Tuesday, April 1, 2008


  There was no instant Internet news or nightly television news or hourly radio news. There were no cell phones or no click of the finger text messages. So I wonder how people got their news in 1850. The news that the Oregon Donation Land Law was approved by the federal government on September 27, 1850 did some how travel to Burr Oak Ridge, later to be named Tipton, in Cedar County, Iowa Territory.

This series of stories tell of the thirty-seven men, women and children who left Burr Oak Ridge in late March of 1851 and the forty-one who arrived in Oregon City in late June of 1852. The group consisted of 60-year-old Grandma Polly, 64-year-old Grandpa Beckwith, their children and spouses, sixteen grandchildren under eleven years old, and the four babies who were born on the trail or in Provo, Utah during the winter. The family came to Oregon in five Conestoga wagons each drawn by a team of four oxen, their horses, assorted farm animals and many head of stock.
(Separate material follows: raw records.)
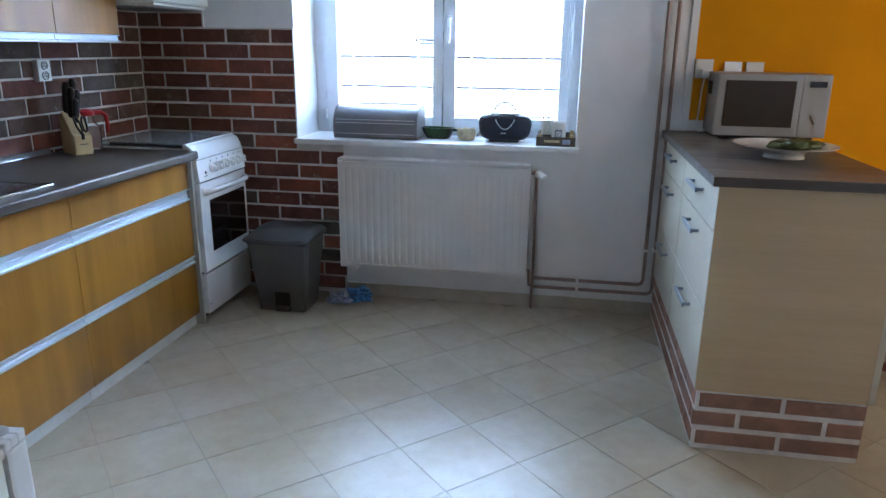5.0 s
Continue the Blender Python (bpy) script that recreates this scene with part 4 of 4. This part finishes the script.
# ---- things on the worktop ----
WT = 0.893
kettle = thing("kettle", (0.135, 1.565, WT), "brushed steel electric kettle with a black handle", "kettle")
kx, ky = 0.150, 1.545
smooth(part("power_base", lathe([(0, 0), (0.085, 0), (0.088, 0.006), (0.084, 0.018), (0.07, 0.022), (0, 0.022)], kx, ky, WT + 0.001), BLACK, kettle))
kb = smooth(part("body", lathe([(0, 0.03), (0.079, 0.03), (0.080, 0.04), (0.076, 0.09), (0.066, 0.16), (0.056, 0.215), (0.05, 0.225), (0, 0.228)], kx, ky, WT, 40), STEEL, kettle), 60)
part("bottom_band", lathe([(0, 0.022), (0.078, 0.022), (0.0815, 0.026), (0.0815, 0.043), (0.078, 0.046), (0, 0.046)], kx, ky, WT, 36), BLACK, kettle)
smooth(part("lid", lathe([(0, 0.22), (0.052, 0.22), (0.053, 0.232), (0.03, 0.245), (0.012, 0.25), (0.012, 0.258), (0, 0.26)], kx, ky, WT, 30), BLACK, kettle))
hn = (0.35, 0.937)
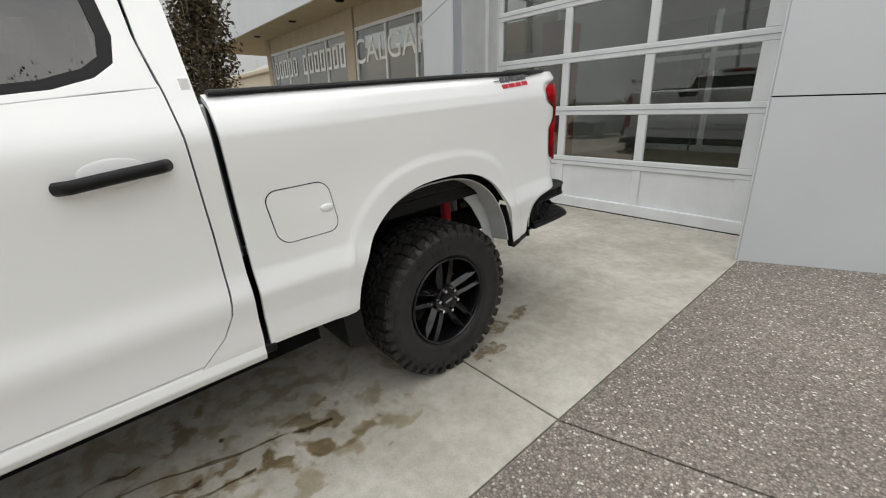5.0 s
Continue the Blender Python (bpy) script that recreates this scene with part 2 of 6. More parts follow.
def concrete_material():
    """Brushed slab: pale, with broad soft staining, fine speckle and dark pits."""
    m = bpy.data.materials.new("pale_concrete")
    m.use_nodes = True
    n, l = m.node_tree.nodes, m.node_tree.links
    b = n["Principled BSDF"]
    tc = n.new("ShaderNodeTexCoord")

    def tex(scale, detail, a, ca, bb, cb, stretch=None, rough=0.6):
        t = n.new("ShaderNodeTexNoise")
        t.inputs["Roughness"].default_value = rough
        t.inputs["Scale"].default_value, t.inputs["Detail"].default_value = scale, detail
        if stretch:
            mp = n.new("ShaderNodeMapping")
            mp.inputs["Scale"].default_value = stretch
            l.new(tc.outputs["Object"], mp.inputs["Vector"])
            l.new(mp.outputs["Vector"], t.inputs["Vector"])
        else:
            l.new(tc.outputs["Object"], t.inputs["Vector"])
        r = n.new("ShaderNodeValToRGB")
        r.color_ramp.elements[0].position, r.color_ramp.elements[0].color = a, (*ca, 1)
        r.color_ramp.elements[1].position, r.color_ramp.elements[1].color = bb, (*cb, 1)
        l.new(t.outputs["Fac"], r.inputs["Fac"])
        return r, t

    big, _ = tex(0.8, 5, 0.36, (0.37, 0.347, 0.304), 0.64, (0.56, 0.538, 0.498))
    mid, mt = tex(170, 6, 0.30, (0.84, 0.835, 0.82), 0.62, (1.04, 1.04, 1.03))
    brush, bt = tex(3.1, 14, 0.36, (0.85, 0.838, 0.81), 0.60, (1.05, 1.05, 1.045), (1.0, 1.15, 1), 0.70)
    mott, _ = tex(15, 12, 0.36, (0.86, 0.855, 0.835), 0.60, (1.04, 1.04, 1.035), None, 0.68)
    pit, _ = tex(70, 3, 0.22, (0.6, 0.58, 0.55), 0.30, (1, 1, 1))
    last = big.outputs["Color"]
    for other in (mid, brush, mott, pit):
        mx = n.new("ShaderNodeMixRGB")
        mx.blend_type = "MULTIPLY"
        mx.inputs["Fac"].default_value = 1
        l.new(last, mx.inputs["Color1"])
        l.new(other.outputs["Color"], mx.inputs["Color2"])
        last = mx.outputs["Color"]
    l.new(last, b.inputs["Base Color"])
    b.inputs["Roughness"].default_value = 0.8
    bp = n.new("ShaderNodeBump")
    bp.inputs["Strength"].default_value, bp.inputs["Distance"].default_value = 0.25, 0.003
    l.new(bt.outputs["Fac"], bp.inputs["Height"])
    l.new(bp.outputs["Normal"], b.inputs["Normal"])
    return m


M_CONC = concrete_material()


def leaf_material(name, dark, light, rough=0.55):
    """Foliage whose colour varies from leaf to leaf and tuft to tuft."""
    m = bpy.data.materials.new(name)
    m.use_nodes = True
    n, l = m.node_tree.nodes, m.node_tree.links
    b = n["Principled BSDF"]
    g = n.new("ShaderNodeNewGeometry")
    r = n.new("ShaderNodeValToRGB")
    r.color_ramp.elements[0].color, r.color_ramp.elements[1].color = (*dark, 1), (*light, 1)
    l.new(g.outputs["Random Per Island"], r.inputs["Fac"])
    l.new(r.outputs["Color"], b.inputs["Base Color"])
    b.inputs["Roughness"].default_value = rough
    b.inputs["Specular IOR Level"].default_value = 0.18
    return m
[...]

 The people you will meet are your ‘Oregon Pioneer Ancestors’ and are the descendants of the people in ‘Pilgrim Ancestors’ and ‘Colonial Ancestors’. What an interesting group of people this was! Beckwith Cook, a descendant of Henry Cook, and his first wife Sybil had children. Polly, a descendant of Frances Eaton, and her first husband William Rice had children. Beckwith and William may have been childhood friends. I am certain, however, that since they had been young married couples they were often neighbors. Their children grew up together and Beckwith’s two sons were married to Polly’s two oldest daughters. You are a descendent of Beckwith’s son Mansfield Cook and Polly’s daughter Nancy Rice. Beckwith and Polly’s spouses both died during the winter of 1839. When the 1840 U.S. census was taken in September 1840, Mary Rice, Beckwith Cook, his sons Mansfield and Jeb Cook, and a son-in-law Linus Bushnell were all listed as heads of household in Burr Oak Ridge. Beckwith and Polly were married on January 21, 1841. Beckwith and Polly are great-great-great grandparents of Dick Harry and Dottie Lou Harry Cole. Chloe Cook, the eleven year old girl on the wagon train, is Dick and Dottie Lou’s great-grandmother.

 Sybil Cook, Polly Rice Cook, Nancy Rice Cook, Jane Bell Harry, and Chloe Cook Harry tell their stories of life between 1790 and 1929 in America as our family continues their move west from Massachusetts to Oregon.  Also included in this story are excerpts from the diary of John Alva Harry and a letter from Jeb Cook. I hope you learn something about how our family has been a part of Oregon’s history.